RÉMI JULIENNE : SA DERNIÈRE SORTIE DE PISTE

Hommage

Il avait pris tous les risques mais calculés dans des cascades motorisés. Emporté par la COVID-19, Rémi Julienne a marqué les films d’action de sa griffe.

En 1400 productions, ayant aussi bien dirigé les cascades motorisées de Jean-Paul Belmondo que les séquences d’action de six James Bond,  Rémi Julienne, 90 ans, vient de sortir de piste, sans cascades ni effets spéciaux.  Comme Claude Carliez,  avec lequel ils ont partagé bien des plateaux, il fut un des acteurs majeurs de la professionnalisation du métier de cascadeur.

Dans son dernier livre se souvenirs, Ma vie en cascades (*), Rémi Julienne évoquait  ainsi le désordre régnant sur A tout casser avec Eddie Constantine et Johnny Hallyday. Nous sommes en 1968 et le tournage tourne à la « pagaille noire » avec même Johnny qui se « prend une gamelle en faisait une roue arrière. » Et donc Rémi Julienne doit remettre un peu d’ordre et interdire qu’on utilise les machines préparées pour s’amuser. Il écrit : « On croit toujours que le cascadeur sait tout faire avec n’importe quoi. C’est faux. Il doit maîtriser les contraintes ; donc disposer d’un matériel qui lui correspond en tout. Le moindre dérèglement peut être fatal. »

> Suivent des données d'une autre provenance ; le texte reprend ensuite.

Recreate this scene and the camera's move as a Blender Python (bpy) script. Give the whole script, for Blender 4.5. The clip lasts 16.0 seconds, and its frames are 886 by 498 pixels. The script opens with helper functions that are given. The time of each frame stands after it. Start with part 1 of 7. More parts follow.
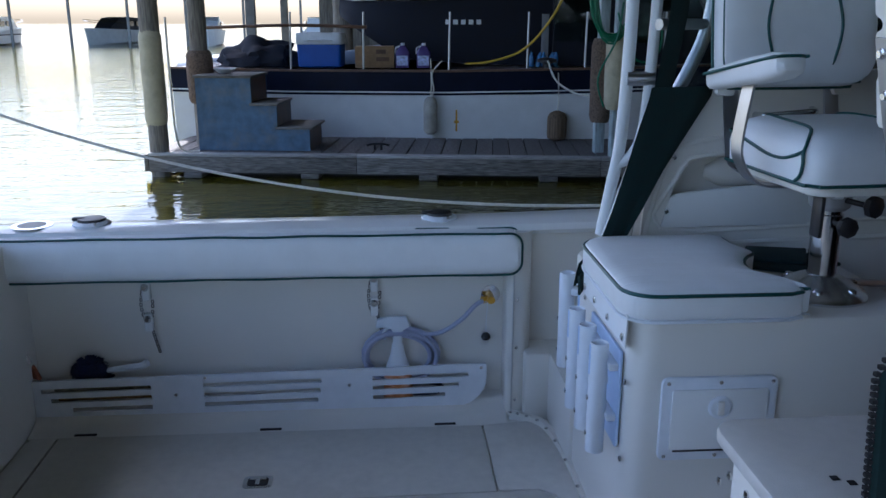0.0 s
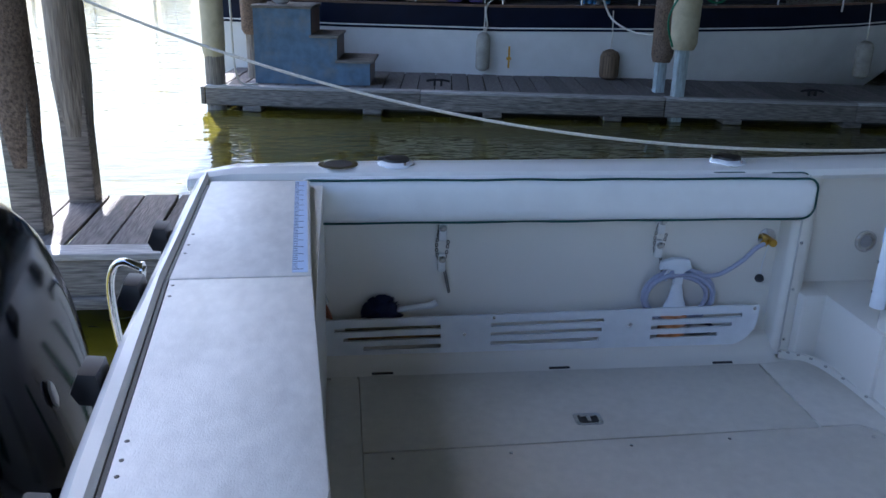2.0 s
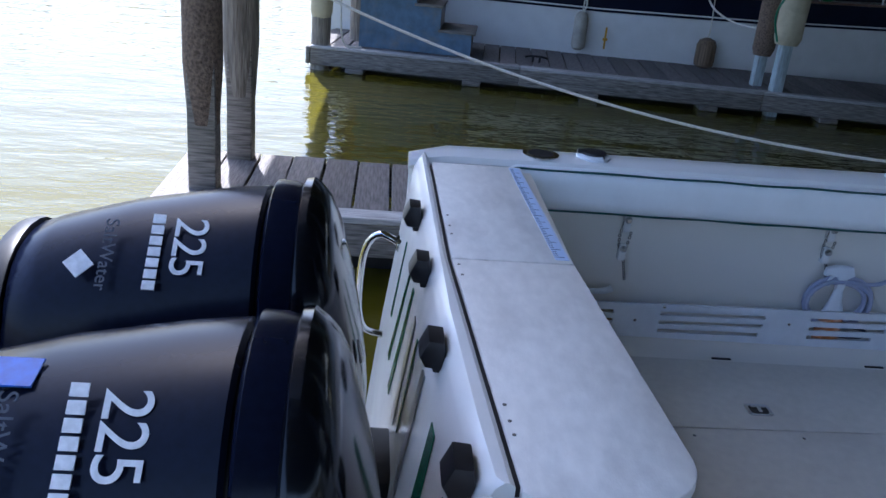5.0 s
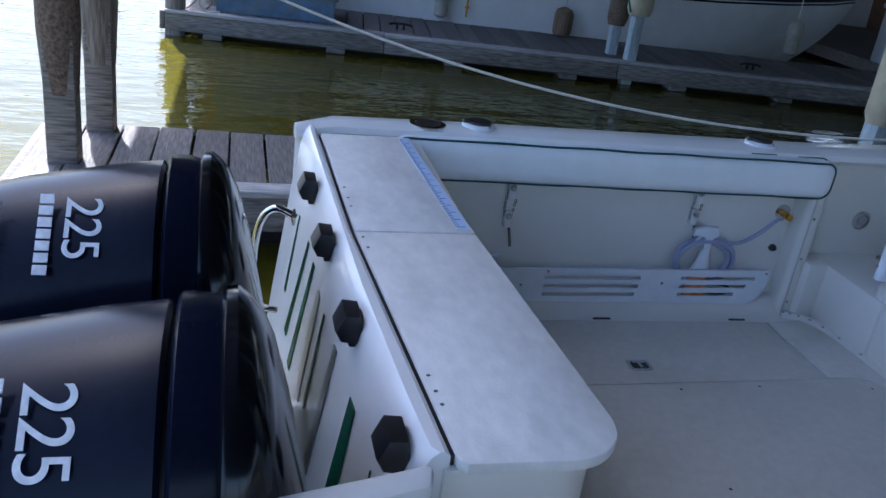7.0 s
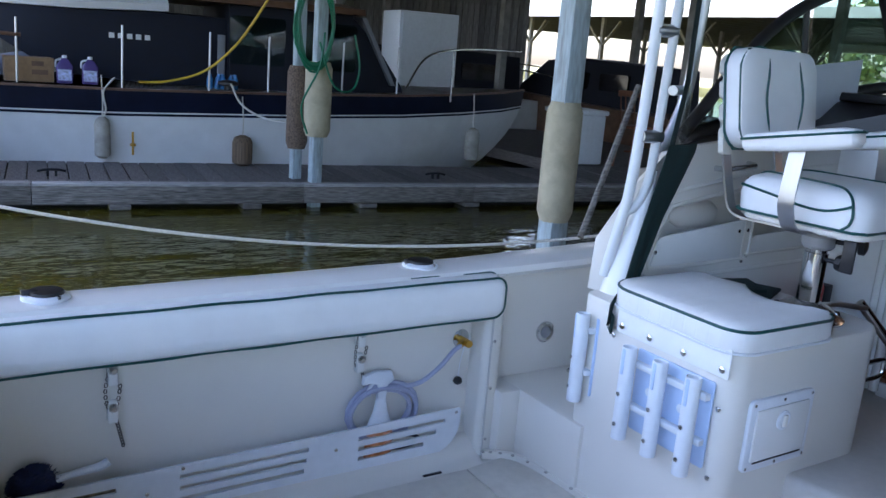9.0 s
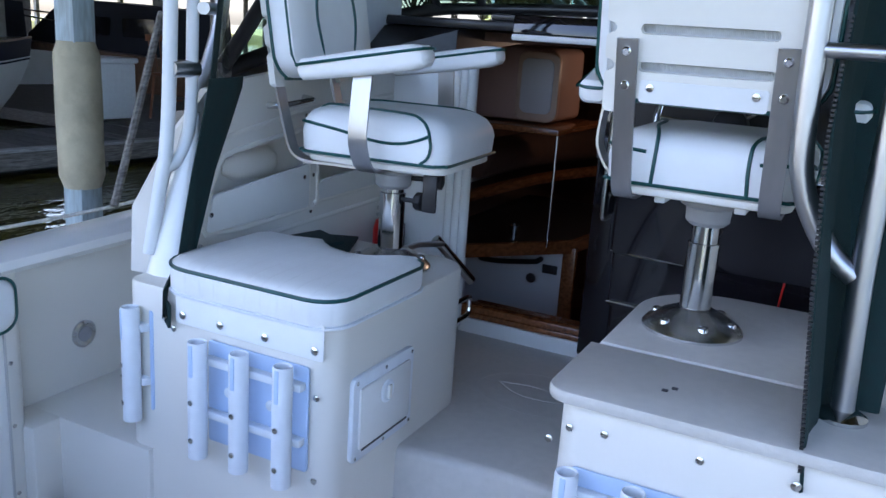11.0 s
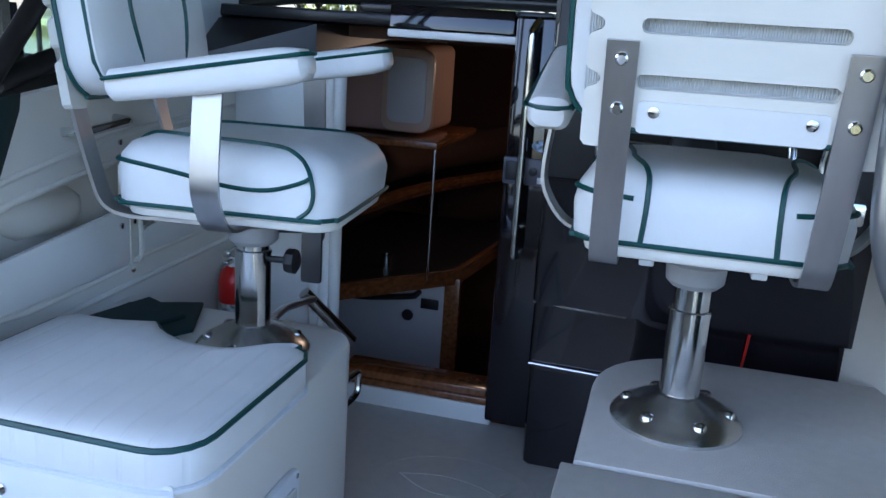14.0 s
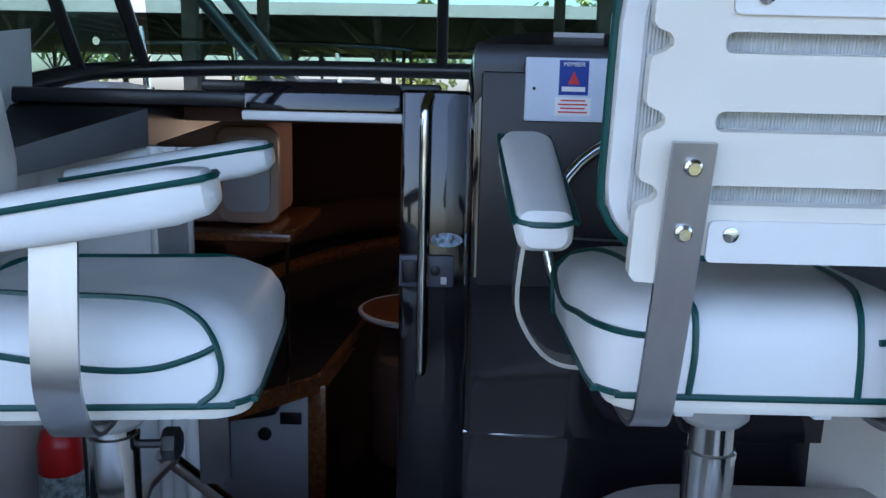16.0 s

Cascadeur affuté, il a mis en pratique les enseignements d’un Gil Delamare avec lequel il fit ses armes et qui se tua en 1966 sur le tournage de Le Saint prend l’affût, où il doublait Jean Marais. Avec cet ancien champion de France de moto-cross (en 1958), la cascade consistait à prévoir le moindre pépin pour éviter l’accident mortel. Pour autant, il savait ménager des séquences des plus spectaculaires : c’est lui qui doublait le religieuse en 2CV dans la série des Gendarmes de Saint-Tropez. C’est lui qui, sur le tournage du Casse, de Henri Verneuil, en 1971, organisa une course-poursuite de neuf minutes dans un quartier d’Athènes sans que l’équipe de tournage n’interrompe la circulation. C’est encore lui qui, en soldat allemand au guidon d’un side-car, reçoit des citrouilles sur la tête, lancées par un Bourvil déchaîné dans La Grande Vadrouille.

L’homme de l’ombre, Rémy Julienne n’a jamais boudé la lumière et a tôt compris l’intérêt de garder des archives de ses exploits cinématographiques. Il est vrai une séquence comme celle de la poursuite en camion dans Permis de tuer – où un semi-remorque américain doit rouler en équilibre sur le côté – n’est pas signée d’un débutant et méritait d’être immortalisée. Et dans l’acrobatique marche arrière du Da Vinci Code, en 2006, une de ses dernières performances, il avait fait monter le volant à l’arrière de la voiture !

Si aujourd’hui, le cascadeur a tiré sa révérence, il peut compter sur son fils Michel et son petit-fils pour continuer de faire scintiller son nom au générique des films. « Le grand cascadeur », comme le surnommait Jean-Paul Belmondo, a su transmettre son savoir et sa passion.

(*) Ed.  1

 

 

Deux familles de cascadeurs réunis pour la soirée des Trophées
des cascadeurs du cinéma en 2013 : les Julienne et les Carliez.